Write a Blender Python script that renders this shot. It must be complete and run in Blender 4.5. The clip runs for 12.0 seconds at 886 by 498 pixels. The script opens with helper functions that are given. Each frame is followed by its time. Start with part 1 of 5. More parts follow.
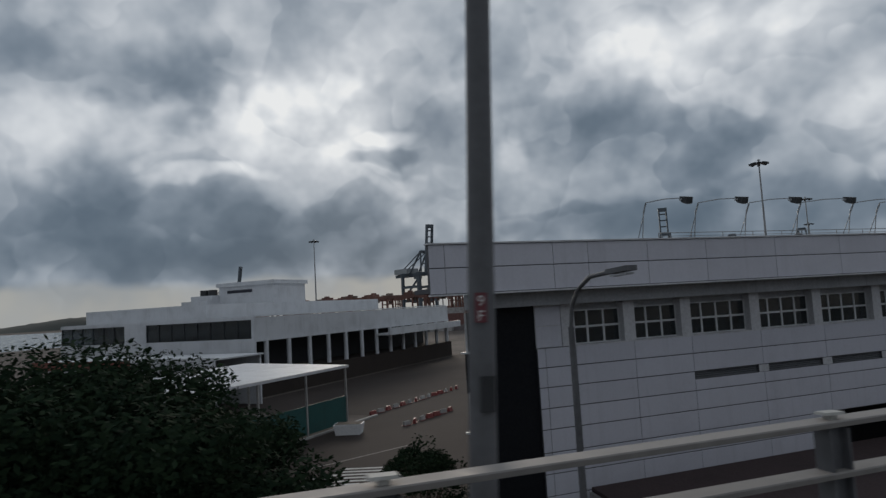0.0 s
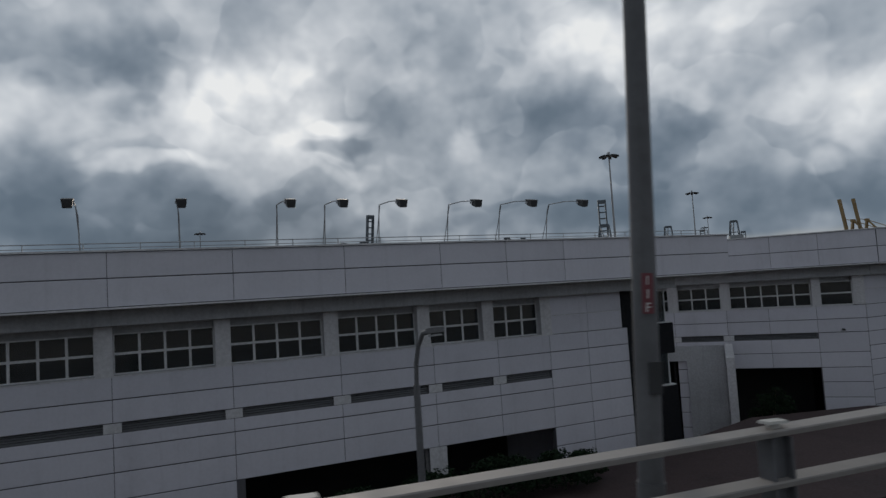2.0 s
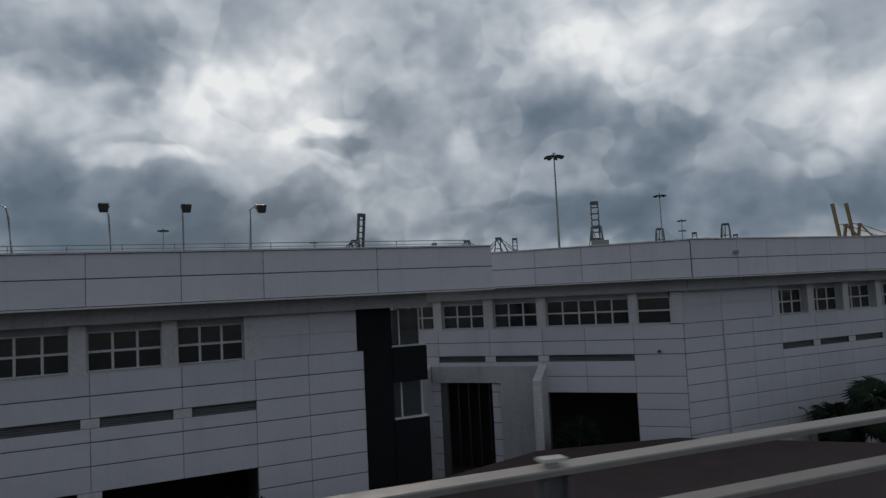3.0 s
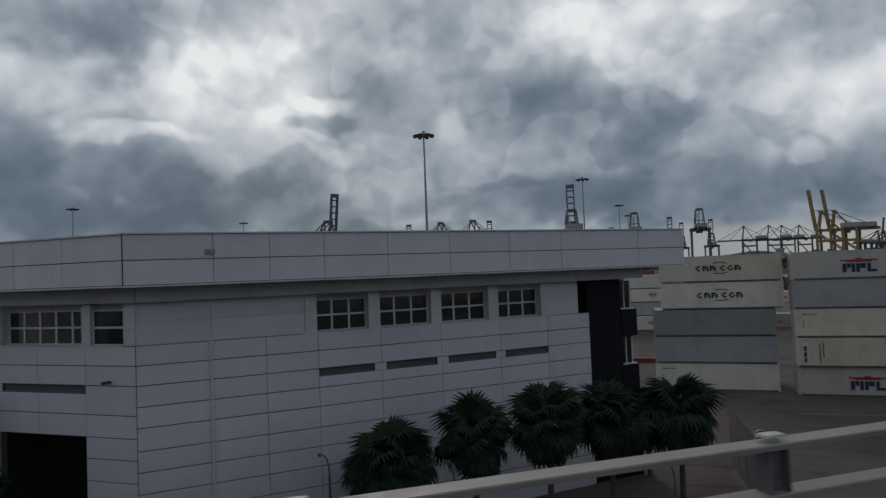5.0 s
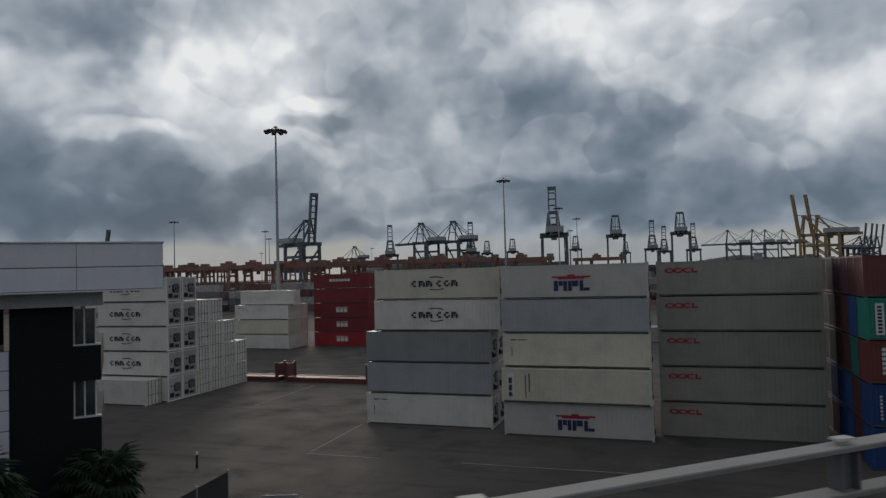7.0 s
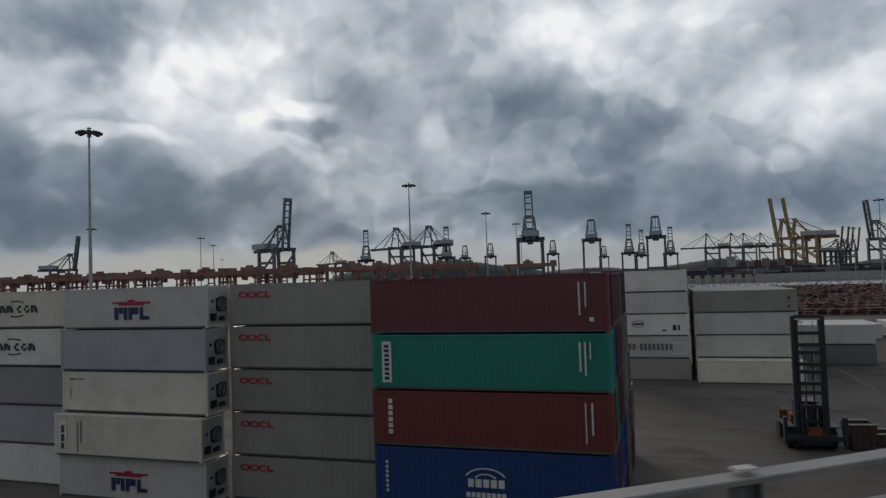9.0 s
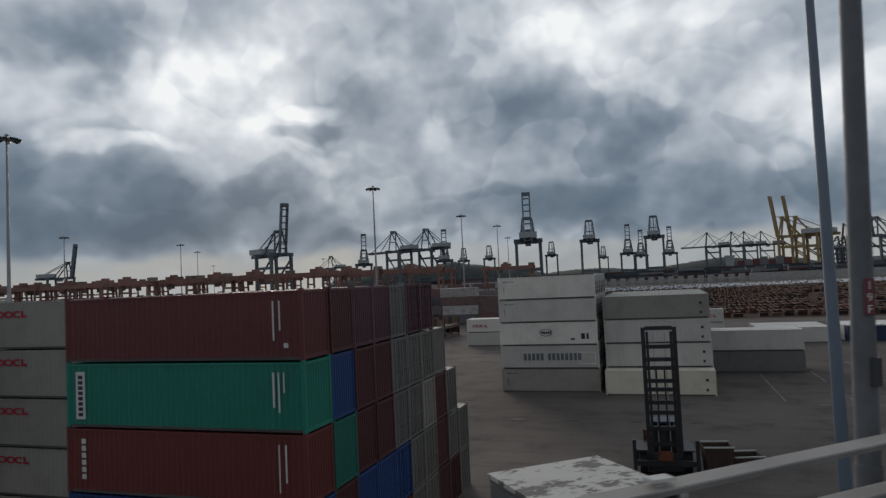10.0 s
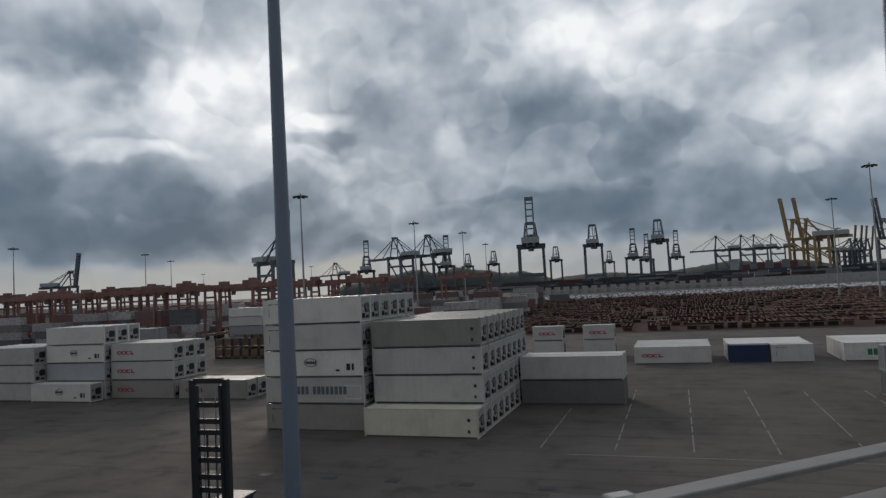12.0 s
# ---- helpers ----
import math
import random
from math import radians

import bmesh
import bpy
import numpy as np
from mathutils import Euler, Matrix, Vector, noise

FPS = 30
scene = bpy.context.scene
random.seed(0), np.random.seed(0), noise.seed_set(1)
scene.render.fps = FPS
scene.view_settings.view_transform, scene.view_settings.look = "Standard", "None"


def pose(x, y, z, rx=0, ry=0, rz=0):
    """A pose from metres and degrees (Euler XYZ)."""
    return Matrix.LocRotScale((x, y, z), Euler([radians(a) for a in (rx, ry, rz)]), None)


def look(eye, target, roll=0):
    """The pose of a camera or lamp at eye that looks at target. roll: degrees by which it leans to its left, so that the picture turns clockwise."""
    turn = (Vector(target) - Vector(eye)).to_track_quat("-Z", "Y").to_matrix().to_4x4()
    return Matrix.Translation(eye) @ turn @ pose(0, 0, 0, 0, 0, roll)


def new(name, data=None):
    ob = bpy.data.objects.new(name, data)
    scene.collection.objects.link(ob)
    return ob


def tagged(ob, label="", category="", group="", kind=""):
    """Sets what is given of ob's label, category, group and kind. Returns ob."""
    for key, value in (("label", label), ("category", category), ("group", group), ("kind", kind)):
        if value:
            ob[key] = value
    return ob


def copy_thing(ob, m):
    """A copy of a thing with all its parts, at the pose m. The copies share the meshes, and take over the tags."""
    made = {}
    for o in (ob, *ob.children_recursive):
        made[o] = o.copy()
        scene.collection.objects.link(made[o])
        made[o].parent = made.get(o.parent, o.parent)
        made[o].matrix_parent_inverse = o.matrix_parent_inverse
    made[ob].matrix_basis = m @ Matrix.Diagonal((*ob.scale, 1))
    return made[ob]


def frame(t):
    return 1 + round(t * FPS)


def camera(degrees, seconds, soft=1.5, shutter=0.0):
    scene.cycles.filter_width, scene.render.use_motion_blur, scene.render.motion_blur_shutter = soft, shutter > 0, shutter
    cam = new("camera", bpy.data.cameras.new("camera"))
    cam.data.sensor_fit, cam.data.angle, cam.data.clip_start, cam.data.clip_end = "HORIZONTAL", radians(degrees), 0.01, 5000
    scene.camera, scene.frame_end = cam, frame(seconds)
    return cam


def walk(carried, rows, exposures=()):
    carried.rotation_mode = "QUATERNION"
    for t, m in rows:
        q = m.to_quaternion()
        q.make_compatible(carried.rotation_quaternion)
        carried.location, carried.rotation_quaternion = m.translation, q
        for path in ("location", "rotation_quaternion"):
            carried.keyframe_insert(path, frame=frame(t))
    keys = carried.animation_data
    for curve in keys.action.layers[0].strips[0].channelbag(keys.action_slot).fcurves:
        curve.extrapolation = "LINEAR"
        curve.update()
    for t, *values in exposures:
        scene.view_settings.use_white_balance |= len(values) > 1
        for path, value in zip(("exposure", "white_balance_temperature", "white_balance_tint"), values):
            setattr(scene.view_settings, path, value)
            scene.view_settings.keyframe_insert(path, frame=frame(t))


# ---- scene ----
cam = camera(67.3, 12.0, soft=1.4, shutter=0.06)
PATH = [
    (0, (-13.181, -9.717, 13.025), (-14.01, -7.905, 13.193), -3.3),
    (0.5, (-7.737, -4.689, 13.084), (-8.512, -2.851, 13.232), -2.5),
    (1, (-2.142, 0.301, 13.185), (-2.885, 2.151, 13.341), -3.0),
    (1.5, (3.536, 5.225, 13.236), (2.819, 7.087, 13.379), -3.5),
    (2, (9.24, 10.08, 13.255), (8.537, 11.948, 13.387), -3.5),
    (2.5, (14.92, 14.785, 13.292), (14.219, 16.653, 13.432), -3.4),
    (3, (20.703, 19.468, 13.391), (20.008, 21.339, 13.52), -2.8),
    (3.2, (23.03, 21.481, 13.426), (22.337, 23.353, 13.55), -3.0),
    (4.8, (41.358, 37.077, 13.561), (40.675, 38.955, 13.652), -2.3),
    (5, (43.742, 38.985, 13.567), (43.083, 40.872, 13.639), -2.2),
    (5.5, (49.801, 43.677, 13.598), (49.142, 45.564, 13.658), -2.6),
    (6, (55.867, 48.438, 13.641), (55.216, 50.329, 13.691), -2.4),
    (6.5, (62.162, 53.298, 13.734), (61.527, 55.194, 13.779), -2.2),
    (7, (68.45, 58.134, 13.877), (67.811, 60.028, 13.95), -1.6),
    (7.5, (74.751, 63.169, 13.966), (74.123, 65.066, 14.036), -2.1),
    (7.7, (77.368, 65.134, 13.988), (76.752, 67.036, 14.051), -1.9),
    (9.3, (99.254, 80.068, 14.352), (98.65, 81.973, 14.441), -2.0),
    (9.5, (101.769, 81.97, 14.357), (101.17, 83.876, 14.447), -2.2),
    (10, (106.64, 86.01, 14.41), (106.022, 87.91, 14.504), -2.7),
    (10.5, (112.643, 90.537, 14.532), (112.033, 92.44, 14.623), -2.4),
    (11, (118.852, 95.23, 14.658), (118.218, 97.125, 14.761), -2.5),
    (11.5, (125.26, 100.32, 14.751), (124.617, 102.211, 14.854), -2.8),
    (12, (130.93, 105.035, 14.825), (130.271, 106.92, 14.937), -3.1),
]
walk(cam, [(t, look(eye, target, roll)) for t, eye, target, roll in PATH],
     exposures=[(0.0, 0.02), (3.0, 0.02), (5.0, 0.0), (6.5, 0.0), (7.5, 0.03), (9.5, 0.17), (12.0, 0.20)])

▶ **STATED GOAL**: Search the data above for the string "parts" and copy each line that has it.

▶ **SOLUTION**:
Write a Blender Python script that renders this shot. It must be complete and run in Blender 4.5. The clip runs for 12.0 seconds at 886 by 498 pixels. The script opens with helper functions that are given. Each frame is followed by its time. Start with part 1 of 5. More parts follow.
    """A copy of a thing with all its parts, at the pose m. The copies share the meshes, and take over the tags."""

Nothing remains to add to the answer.